The seeds of the idea began when Dunwoody purchased the "PVC Farm" to prevent it from becoming high-density apartments. Hutmacher noted the city already has more than 9000 rental units.
------------------------------------------- A big reason Dunwoody became a city was for local control of zoning. For years, DeKalb County permitted many office parcels to become apartments. For several years, multi-family units in the thousands were built in Dunwoody, adding a strain to schools, roads, and emergency services. Land owners rushed to Dekalb County prior to Dunwoody incorporated, getting thousands of yet-to-be-built apartments approved. The 3,000 units at High Street are leftovers from the pre-cityhood era.

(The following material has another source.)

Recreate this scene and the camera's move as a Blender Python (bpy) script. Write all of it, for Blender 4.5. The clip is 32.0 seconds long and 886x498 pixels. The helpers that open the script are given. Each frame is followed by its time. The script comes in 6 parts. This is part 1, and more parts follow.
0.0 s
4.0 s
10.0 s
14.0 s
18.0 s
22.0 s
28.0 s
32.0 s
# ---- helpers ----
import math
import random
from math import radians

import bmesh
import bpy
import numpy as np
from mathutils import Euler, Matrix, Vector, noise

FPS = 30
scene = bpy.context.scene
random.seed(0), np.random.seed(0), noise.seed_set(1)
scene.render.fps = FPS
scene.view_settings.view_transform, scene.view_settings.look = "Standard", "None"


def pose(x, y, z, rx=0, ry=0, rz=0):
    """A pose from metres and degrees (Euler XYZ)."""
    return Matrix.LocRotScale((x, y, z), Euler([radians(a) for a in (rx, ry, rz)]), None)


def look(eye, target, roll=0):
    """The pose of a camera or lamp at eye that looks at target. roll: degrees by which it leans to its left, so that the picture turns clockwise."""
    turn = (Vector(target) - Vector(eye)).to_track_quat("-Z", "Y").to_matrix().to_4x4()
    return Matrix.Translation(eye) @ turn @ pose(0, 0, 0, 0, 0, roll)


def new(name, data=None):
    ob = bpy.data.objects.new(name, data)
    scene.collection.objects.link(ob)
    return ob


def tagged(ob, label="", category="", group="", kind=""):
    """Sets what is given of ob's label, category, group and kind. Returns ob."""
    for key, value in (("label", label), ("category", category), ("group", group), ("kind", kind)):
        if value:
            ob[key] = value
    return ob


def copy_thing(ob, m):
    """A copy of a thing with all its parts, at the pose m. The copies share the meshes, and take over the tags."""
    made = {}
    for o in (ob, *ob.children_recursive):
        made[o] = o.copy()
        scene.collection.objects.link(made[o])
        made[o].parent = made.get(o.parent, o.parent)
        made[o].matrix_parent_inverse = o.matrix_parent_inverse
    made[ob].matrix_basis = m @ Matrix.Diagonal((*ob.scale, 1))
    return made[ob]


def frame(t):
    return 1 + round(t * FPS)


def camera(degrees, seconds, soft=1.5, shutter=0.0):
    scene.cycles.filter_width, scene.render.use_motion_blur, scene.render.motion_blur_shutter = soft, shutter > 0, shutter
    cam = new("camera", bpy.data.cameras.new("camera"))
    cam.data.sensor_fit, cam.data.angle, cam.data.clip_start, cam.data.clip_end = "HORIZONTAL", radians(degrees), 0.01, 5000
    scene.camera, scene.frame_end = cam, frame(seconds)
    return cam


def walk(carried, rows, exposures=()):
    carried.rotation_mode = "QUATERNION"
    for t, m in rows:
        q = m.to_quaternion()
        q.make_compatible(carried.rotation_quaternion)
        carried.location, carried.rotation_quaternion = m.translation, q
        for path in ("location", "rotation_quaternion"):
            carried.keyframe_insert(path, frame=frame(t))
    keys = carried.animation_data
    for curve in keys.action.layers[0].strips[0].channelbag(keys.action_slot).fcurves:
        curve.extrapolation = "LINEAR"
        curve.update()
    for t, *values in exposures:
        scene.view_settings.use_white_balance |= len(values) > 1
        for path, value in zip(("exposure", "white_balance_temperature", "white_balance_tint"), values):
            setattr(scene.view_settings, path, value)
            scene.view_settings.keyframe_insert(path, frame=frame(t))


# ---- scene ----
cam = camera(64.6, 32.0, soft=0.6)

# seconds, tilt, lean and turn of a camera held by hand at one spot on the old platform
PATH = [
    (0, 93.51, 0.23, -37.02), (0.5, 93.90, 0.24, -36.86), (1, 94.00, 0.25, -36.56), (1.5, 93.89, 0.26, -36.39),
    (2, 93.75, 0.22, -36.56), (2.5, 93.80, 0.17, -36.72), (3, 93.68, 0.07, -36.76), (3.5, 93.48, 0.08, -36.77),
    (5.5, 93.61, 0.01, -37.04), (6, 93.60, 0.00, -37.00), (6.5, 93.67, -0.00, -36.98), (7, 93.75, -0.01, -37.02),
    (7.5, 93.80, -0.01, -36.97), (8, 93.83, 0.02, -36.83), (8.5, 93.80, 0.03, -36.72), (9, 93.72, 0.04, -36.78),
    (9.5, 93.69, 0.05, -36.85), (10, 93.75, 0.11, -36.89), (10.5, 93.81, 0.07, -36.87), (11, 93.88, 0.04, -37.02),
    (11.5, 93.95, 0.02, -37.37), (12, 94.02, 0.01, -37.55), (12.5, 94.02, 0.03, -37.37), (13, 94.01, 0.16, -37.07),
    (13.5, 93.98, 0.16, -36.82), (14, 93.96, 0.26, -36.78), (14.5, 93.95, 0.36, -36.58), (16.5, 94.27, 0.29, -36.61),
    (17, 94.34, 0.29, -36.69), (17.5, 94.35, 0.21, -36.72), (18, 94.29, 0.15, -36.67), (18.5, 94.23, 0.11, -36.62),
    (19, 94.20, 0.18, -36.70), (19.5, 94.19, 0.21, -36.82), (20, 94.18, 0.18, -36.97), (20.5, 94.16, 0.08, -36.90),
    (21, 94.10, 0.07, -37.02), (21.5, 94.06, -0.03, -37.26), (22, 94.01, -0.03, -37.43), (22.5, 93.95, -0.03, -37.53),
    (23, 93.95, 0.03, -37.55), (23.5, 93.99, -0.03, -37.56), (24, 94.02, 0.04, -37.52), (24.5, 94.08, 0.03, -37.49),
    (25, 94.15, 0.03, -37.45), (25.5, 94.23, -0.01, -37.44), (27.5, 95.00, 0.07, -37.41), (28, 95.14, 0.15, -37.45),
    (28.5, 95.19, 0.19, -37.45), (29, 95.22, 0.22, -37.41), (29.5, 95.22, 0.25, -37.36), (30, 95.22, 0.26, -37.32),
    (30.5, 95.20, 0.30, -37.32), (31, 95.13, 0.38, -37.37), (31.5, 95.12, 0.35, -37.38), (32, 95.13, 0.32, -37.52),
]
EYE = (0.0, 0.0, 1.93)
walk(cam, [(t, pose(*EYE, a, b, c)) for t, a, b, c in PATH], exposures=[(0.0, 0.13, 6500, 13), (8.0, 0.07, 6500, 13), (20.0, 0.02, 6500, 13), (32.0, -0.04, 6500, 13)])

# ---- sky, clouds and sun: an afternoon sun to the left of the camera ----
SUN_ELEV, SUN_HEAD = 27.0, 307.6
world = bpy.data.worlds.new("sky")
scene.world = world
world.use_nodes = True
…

Many of the legendary 'Dunwoody Yes' folks complained about the onslaught of multi-family, and vowed to end it when we became a city. Dunwoody's city council fast-tracked a huge land purchase, putting millions of dollars on the line, speculating with a soon-to-be-broke home-builder. Project Renaissance was born.
|many empty lots and built homes for sale|
|new Dunwoody homeowners on the way|
So why is the city council (many of the current council were on council when the land was purchased to block apartments) now negotiating for hundreds more new apartments with a developer whose land isn't even zoned for apartments? What has changed?
And finally, no one will ever get to play pickleball at the new park, unless you go at 6 AM. There is no pickleball court. There are basketball courts, with one half court marked for pickleball. Best of luck trying to get the hoopsters to move so you can play. If the city wants pickleball to be played, build dedicated courts for it.